We’ve been homeschooling for years, and it’s been wonderful, but the wee girl is not so wee anymore, and starting to need more academic education rather than the practicum approach we’ve used. We gave a stab at a formal school a couple of years ago, and she just wasn’t ready for it, but so far this year she’s taken off with a bang! It helps that this school is much better organized and the teacher we have is much easier to get in touch with. I’ve spoken with our current teacher more so far in the past two months then I spoke with the first teacher the whole year we had her.
So there was that – and then a dr’s appointment, and the usual fuss with dasHusand having lost X and needing to find it before he went to work. X varies from day to day, but is almost always lost. Occasionally it’s missing parts, and very rarely it’s the wrong one.
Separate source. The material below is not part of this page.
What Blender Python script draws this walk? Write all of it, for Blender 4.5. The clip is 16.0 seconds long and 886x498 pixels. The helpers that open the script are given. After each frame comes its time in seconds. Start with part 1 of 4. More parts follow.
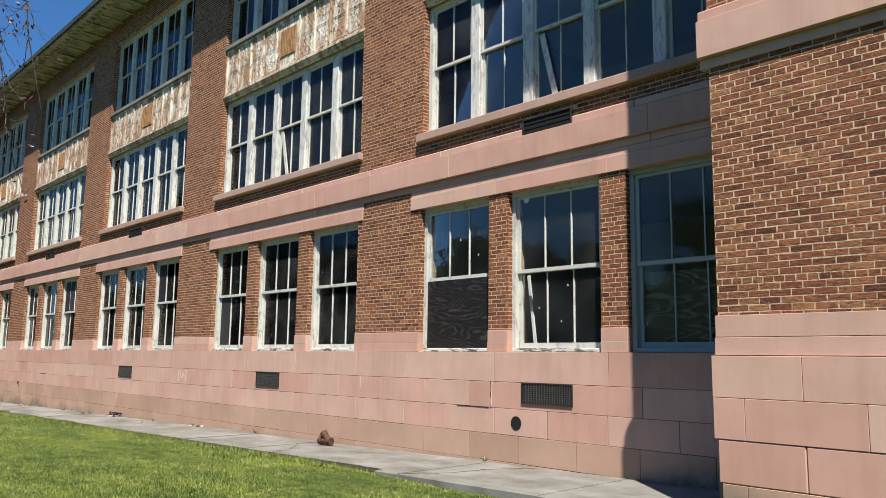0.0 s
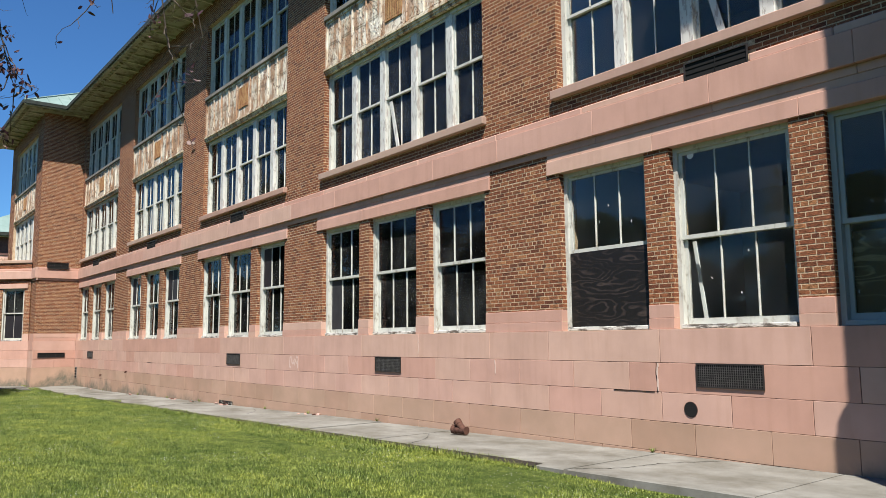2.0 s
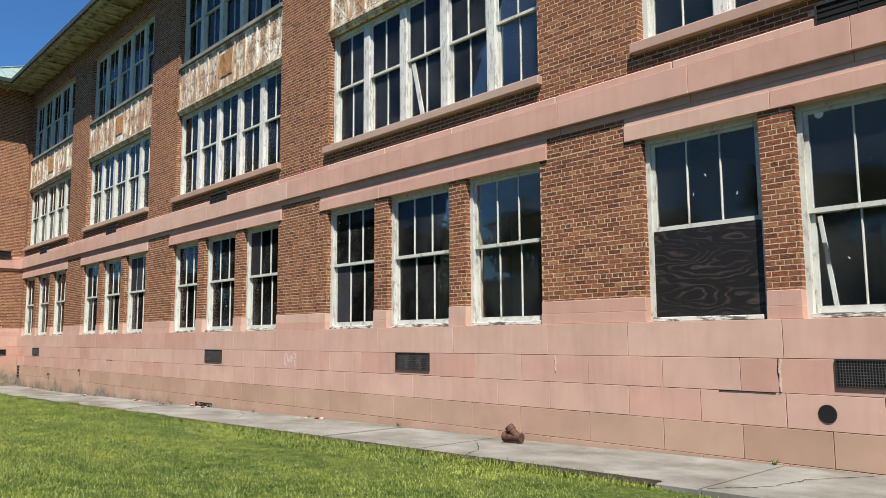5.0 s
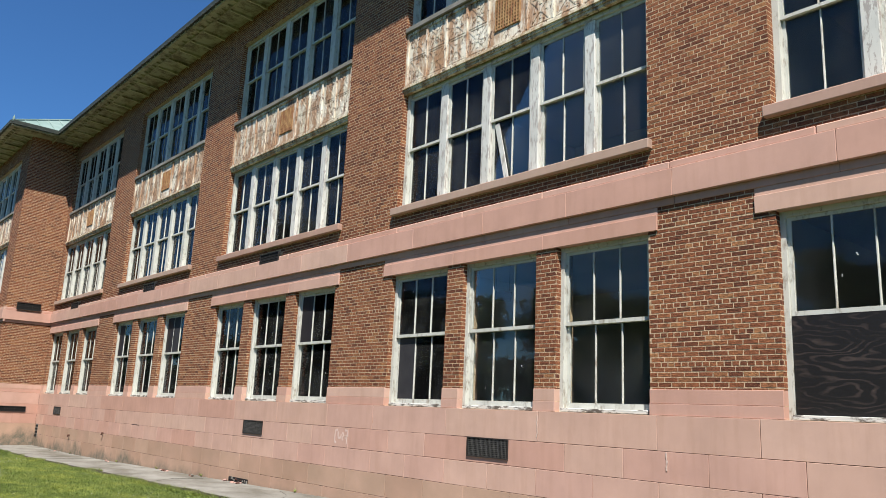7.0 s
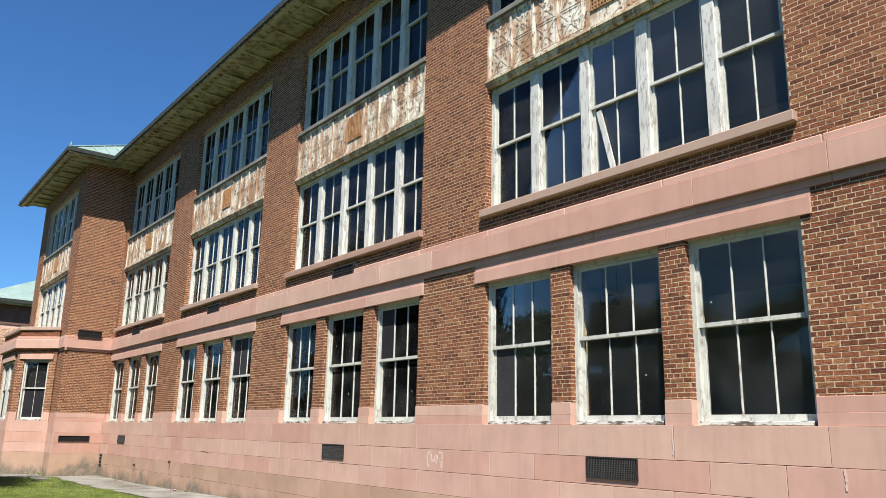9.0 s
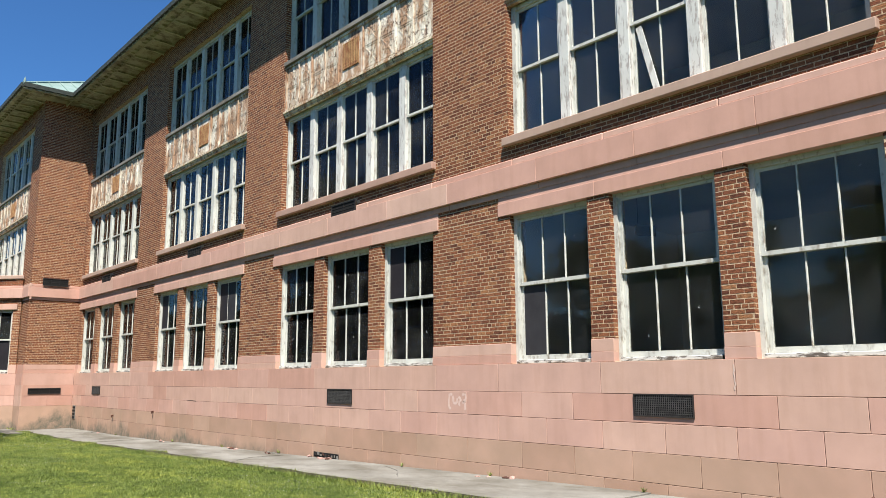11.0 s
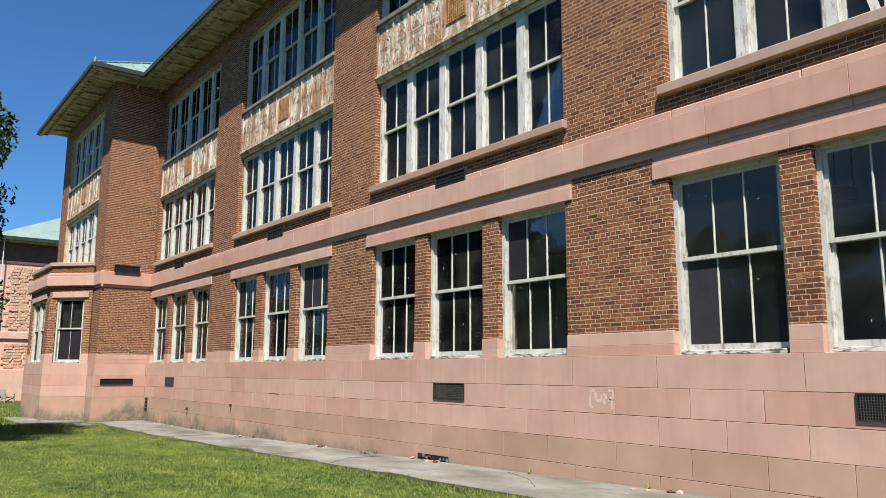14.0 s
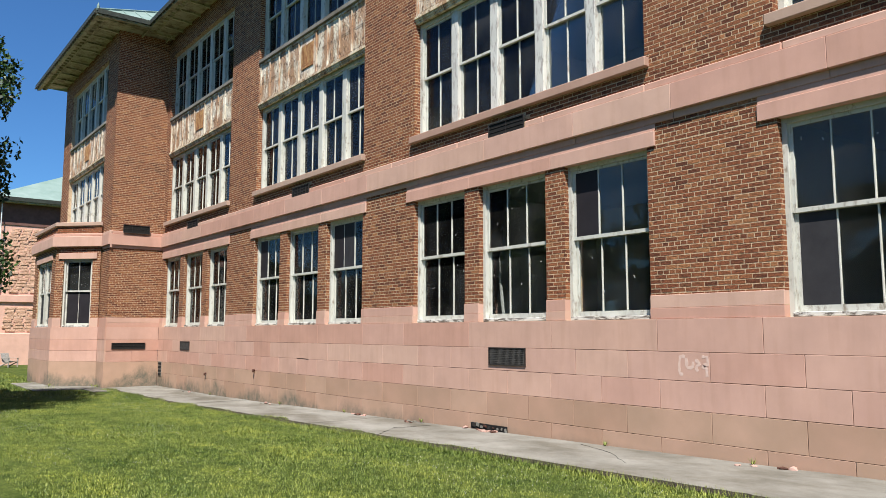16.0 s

Then we had lunch – english muffin pizzas are perhaps the quintessential school lunch food to me, and now I get to share them with my daughter!
So it’s half past four now, and I am finishing a pot of rose congou tea, and finally getting to slow down a little. The Bee has bundled off to her room to read Harry Potter, and I have a little time for tea and blogging and chess. Later I’ll have part of a bottle of very good beer, and try to make a little priority list for my personal spending this month. I have a ton of things I want to do – chess tourneys with entry fees, and it’s the World Tour of Beer buy-in season again, and I need some piano books, and there’s my drivers license temps kit to get, and a couple of books I want (okay, more then a couple. It’s always more then a couple.), and I’m getting a quote on a homebrewing kit, and I’m low on oolongs, and and and.
All in all, a good start to the new year, if a long one.